# Task prompt
Look below for the line with "What Blender Python" and the line with "from math import radians"; repeat exactly those two lines and all lines between them, but no pictures.

# Information supplied
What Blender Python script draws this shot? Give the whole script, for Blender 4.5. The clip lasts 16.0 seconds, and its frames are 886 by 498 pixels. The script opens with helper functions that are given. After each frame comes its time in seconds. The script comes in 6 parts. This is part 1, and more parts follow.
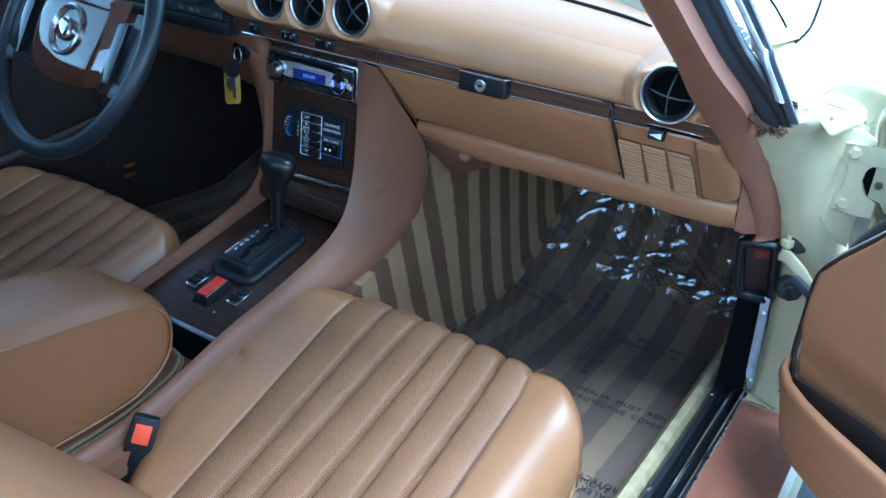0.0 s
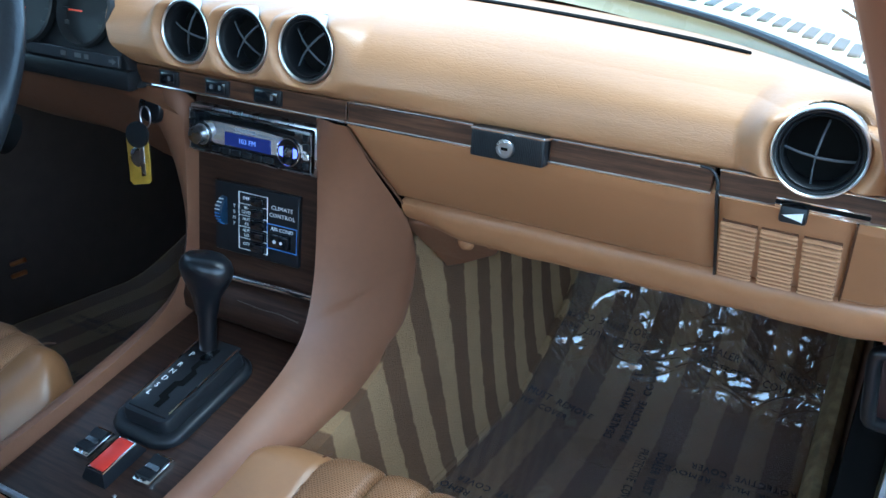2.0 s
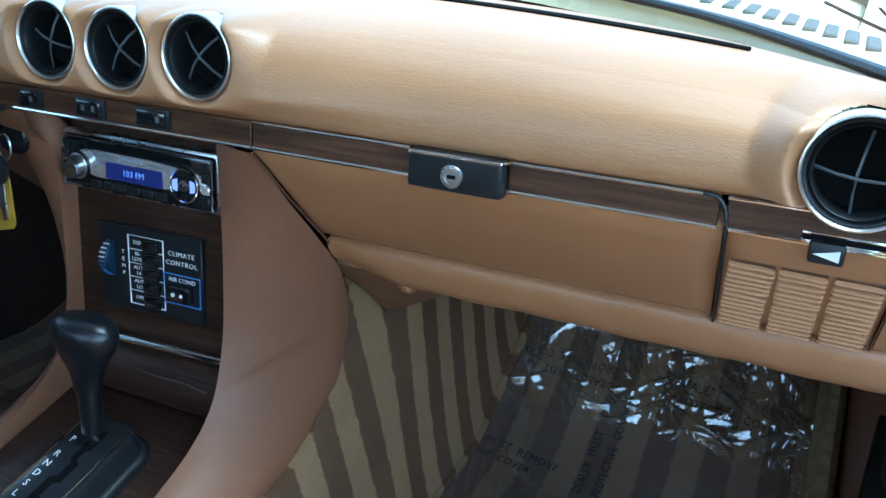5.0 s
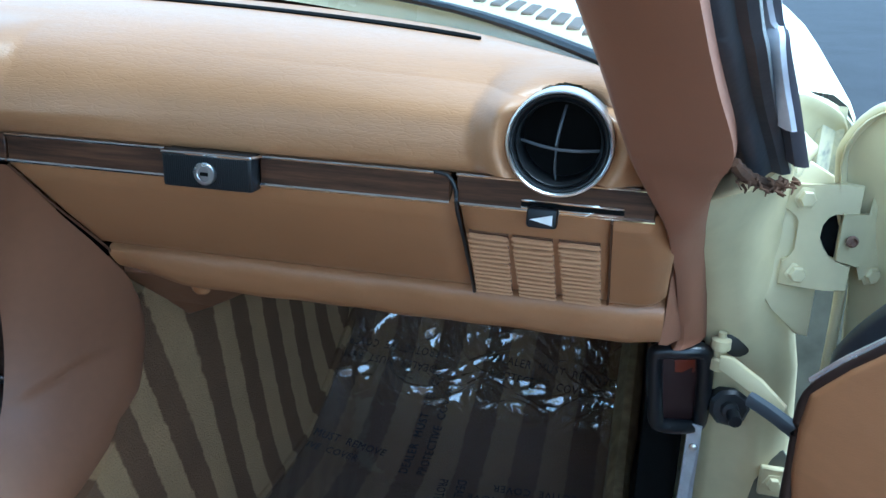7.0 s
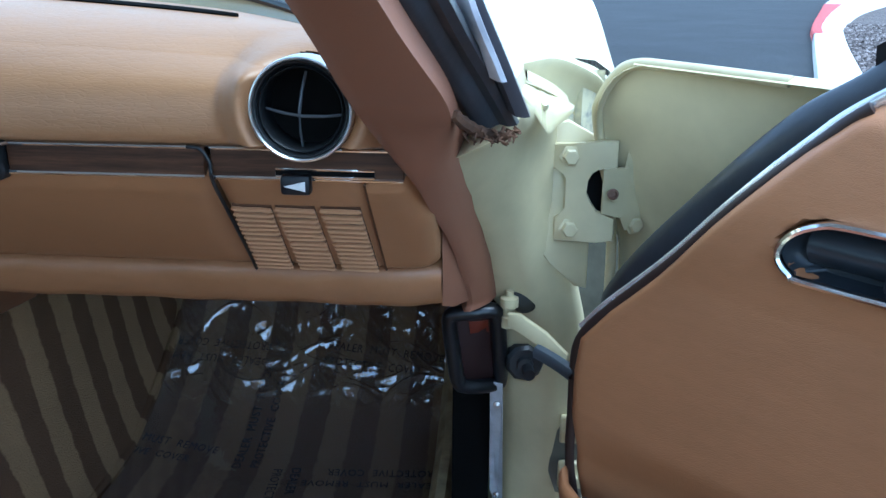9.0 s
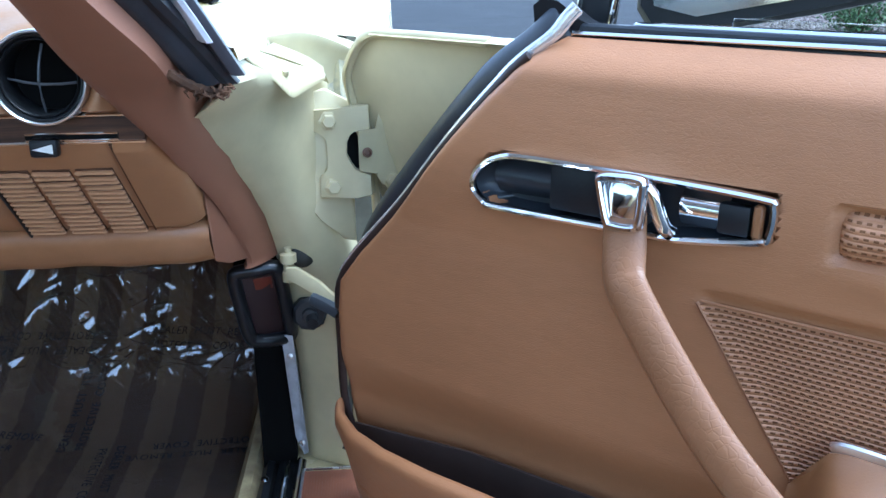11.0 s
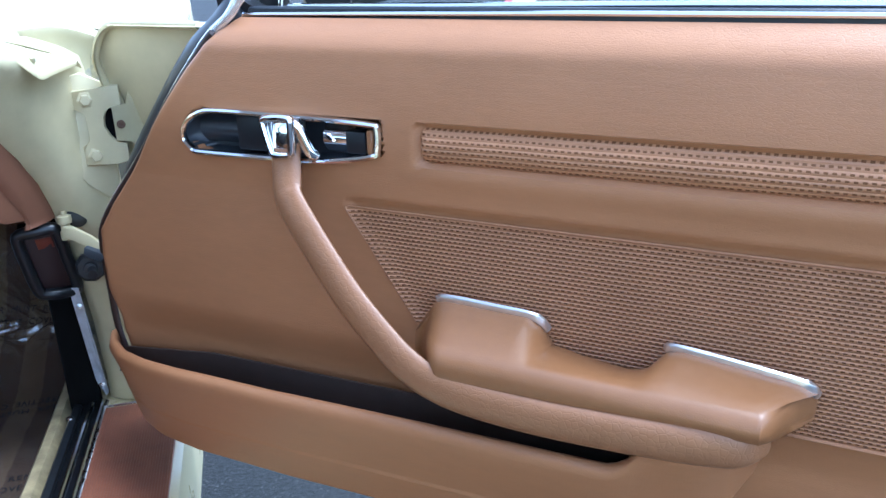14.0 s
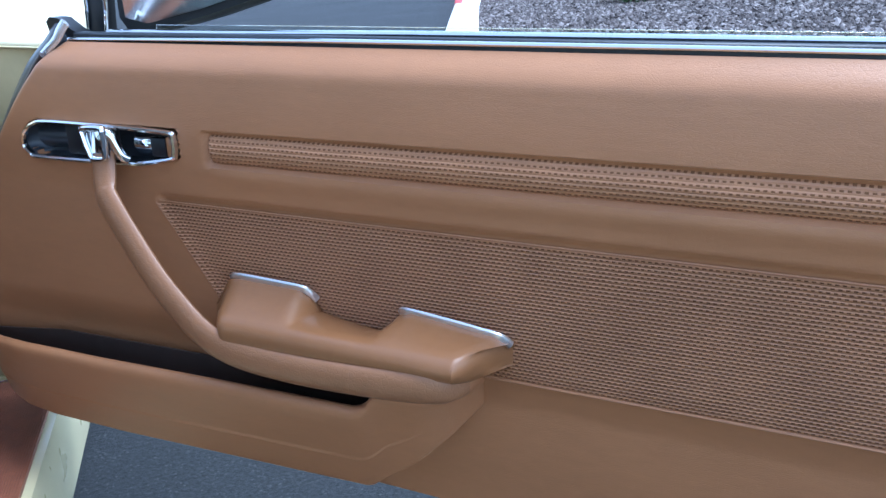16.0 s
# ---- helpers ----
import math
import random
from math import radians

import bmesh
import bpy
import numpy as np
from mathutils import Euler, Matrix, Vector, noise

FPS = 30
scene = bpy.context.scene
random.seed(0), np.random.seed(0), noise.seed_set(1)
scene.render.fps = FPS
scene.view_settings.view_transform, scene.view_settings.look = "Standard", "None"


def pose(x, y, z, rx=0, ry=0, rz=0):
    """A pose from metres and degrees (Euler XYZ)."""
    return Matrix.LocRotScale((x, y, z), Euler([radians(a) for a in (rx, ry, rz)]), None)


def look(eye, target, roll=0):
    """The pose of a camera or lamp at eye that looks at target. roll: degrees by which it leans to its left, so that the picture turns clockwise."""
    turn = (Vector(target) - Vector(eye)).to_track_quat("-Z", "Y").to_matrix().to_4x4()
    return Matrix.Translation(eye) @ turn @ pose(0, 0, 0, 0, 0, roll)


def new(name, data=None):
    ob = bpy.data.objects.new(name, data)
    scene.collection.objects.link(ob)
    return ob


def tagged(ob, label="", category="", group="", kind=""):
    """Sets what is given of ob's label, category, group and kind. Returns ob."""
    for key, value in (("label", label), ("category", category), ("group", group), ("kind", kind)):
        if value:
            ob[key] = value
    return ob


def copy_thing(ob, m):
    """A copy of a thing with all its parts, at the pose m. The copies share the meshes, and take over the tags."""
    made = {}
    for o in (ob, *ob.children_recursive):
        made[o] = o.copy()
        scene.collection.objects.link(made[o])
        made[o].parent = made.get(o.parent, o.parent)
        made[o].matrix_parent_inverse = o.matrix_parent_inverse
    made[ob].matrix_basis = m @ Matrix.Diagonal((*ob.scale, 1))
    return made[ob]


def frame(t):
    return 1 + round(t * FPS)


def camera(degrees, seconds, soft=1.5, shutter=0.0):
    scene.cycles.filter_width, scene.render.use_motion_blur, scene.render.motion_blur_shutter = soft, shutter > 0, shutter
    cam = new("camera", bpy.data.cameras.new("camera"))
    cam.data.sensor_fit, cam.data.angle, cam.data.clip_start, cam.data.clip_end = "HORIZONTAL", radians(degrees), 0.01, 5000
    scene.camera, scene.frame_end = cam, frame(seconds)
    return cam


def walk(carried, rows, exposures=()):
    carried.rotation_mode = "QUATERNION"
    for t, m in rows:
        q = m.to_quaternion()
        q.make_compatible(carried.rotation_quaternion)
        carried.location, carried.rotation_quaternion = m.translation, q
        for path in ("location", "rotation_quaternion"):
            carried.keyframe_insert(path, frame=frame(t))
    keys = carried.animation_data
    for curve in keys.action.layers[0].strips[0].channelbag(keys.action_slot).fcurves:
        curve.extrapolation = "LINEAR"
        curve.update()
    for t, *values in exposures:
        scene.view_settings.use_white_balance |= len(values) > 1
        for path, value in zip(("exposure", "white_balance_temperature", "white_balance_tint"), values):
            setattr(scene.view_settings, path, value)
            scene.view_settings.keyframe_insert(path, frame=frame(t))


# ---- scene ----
---
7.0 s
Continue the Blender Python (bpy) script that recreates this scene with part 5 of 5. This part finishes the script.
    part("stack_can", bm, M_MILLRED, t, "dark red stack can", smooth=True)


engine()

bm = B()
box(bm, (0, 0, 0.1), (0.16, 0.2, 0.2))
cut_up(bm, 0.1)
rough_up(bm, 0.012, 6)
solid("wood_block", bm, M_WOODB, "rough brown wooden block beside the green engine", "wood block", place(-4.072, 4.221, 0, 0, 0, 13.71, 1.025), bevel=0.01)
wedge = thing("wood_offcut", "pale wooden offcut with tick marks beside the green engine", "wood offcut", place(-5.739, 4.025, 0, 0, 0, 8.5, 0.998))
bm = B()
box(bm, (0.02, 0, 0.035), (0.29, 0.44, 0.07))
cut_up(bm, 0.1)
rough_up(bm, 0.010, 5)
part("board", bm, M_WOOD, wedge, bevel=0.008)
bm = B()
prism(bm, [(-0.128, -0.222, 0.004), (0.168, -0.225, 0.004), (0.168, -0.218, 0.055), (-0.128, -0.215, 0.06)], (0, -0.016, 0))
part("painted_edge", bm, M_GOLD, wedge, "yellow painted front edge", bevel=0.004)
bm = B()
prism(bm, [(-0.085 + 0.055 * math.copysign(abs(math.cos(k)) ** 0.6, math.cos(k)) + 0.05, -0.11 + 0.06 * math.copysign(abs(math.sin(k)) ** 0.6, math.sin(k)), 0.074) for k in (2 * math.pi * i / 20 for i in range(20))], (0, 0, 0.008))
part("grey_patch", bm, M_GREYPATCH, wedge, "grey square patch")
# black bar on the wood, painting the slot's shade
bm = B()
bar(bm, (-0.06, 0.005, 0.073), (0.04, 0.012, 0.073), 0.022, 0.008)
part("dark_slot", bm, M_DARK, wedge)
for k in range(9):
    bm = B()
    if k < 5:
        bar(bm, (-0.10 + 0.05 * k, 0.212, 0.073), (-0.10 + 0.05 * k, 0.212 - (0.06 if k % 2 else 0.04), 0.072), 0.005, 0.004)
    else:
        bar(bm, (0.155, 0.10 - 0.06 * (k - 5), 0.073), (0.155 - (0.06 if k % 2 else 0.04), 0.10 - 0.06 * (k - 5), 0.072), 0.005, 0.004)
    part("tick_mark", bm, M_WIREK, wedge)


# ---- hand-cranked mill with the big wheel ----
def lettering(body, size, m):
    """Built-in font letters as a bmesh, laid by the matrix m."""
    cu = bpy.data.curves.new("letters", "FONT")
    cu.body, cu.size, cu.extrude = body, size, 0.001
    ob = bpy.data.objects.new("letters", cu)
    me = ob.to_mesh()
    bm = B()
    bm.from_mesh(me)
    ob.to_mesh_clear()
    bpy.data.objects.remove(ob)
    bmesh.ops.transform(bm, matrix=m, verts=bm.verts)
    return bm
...
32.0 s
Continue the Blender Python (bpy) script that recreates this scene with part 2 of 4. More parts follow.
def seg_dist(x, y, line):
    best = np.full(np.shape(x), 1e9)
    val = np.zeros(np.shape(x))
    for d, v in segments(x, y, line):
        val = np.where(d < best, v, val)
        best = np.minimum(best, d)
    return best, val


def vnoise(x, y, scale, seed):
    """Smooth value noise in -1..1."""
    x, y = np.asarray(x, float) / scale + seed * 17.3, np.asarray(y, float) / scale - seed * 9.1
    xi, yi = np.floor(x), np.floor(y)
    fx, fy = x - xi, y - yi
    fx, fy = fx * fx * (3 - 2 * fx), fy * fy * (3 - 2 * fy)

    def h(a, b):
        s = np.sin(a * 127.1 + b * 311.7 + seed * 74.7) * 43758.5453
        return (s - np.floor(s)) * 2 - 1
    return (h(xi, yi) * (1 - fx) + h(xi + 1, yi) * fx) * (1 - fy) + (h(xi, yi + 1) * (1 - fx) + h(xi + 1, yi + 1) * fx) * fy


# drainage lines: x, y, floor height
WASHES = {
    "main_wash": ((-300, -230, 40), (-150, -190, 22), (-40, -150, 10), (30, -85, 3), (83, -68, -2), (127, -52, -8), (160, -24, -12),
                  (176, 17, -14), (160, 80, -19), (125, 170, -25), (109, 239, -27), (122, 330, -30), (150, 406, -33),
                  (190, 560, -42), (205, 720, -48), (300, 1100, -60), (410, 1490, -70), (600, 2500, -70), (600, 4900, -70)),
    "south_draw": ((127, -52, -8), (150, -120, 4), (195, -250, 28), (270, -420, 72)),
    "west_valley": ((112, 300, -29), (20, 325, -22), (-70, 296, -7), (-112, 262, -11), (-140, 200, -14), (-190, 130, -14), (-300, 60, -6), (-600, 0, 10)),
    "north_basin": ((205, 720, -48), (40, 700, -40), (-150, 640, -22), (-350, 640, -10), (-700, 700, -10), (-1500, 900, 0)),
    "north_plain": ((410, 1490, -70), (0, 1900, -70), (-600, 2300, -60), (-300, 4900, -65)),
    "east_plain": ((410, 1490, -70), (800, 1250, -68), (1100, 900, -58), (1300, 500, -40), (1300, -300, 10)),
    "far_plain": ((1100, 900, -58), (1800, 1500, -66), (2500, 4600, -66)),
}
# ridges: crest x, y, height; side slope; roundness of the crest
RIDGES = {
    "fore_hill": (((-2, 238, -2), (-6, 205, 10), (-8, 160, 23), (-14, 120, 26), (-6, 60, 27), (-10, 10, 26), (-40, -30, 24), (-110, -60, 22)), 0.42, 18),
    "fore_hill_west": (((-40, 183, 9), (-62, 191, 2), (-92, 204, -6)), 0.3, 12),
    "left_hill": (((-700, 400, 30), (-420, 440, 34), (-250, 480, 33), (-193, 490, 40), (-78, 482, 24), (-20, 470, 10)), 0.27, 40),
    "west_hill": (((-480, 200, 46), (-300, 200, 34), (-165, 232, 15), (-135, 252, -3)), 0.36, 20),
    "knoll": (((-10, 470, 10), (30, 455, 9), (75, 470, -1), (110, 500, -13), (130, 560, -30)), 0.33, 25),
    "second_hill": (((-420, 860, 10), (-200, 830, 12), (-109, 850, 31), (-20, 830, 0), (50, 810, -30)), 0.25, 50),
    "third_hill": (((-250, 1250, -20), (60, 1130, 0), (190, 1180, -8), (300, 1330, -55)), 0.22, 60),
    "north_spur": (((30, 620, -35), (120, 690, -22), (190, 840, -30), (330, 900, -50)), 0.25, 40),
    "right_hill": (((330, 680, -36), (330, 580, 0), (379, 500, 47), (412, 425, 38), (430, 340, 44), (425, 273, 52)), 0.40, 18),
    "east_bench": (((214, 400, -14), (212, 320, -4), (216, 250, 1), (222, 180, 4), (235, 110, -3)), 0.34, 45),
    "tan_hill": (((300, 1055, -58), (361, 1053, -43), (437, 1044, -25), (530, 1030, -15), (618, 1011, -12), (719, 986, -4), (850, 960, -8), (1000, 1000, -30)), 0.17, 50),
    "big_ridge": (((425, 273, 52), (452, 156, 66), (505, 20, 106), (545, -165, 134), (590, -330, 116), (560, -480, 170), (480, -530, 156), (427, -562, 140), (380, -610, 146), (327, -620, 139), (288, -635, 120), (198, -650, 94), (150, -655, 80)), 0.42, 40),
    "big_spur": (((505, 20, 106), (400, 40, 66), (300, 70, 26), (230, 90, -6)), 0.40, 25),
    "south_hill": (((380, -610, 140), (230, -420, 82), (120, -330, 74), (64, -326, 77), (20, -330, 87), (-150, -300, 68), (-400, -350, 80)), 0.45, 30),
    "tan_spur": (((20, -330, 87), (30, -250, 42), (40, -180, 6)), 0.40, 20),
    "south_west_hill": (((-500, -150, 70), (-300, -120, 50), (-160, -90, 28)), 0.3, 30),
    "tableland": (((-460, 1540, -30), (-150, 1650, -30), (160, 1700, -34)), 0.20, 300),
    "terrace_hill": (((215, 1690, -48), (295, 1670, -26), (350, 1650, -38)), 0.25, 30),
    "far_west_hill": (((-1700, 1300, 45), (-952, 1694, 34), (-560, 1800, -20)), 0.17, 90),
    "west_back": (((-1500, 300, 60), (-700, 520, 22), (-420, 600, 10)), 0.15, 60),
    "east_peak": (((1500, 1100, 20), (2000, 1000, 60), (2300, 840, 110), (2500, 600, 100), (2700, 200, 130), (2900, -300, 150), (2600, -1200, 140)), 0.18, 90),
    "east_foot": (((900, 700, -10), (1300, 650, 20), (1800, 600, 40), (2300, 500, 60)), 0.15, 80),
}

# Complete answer
What Blender Python script draws this shot? Give the whole script, for Blender 4.5. The clip lasts 16.0 seconds, and its frames are 886 by 498 pixels. The script opens with helper functions that are given. After each frame comes its time in seconds. The script comes in 6 parts. This is part 1, and more parts follow.
0.0 s
2.0 s
5.0 s
7.0 s
9.0 s
11.0 s
14.0 s
16.0 s
# ---- helpers ----
import math
import random
from math import radians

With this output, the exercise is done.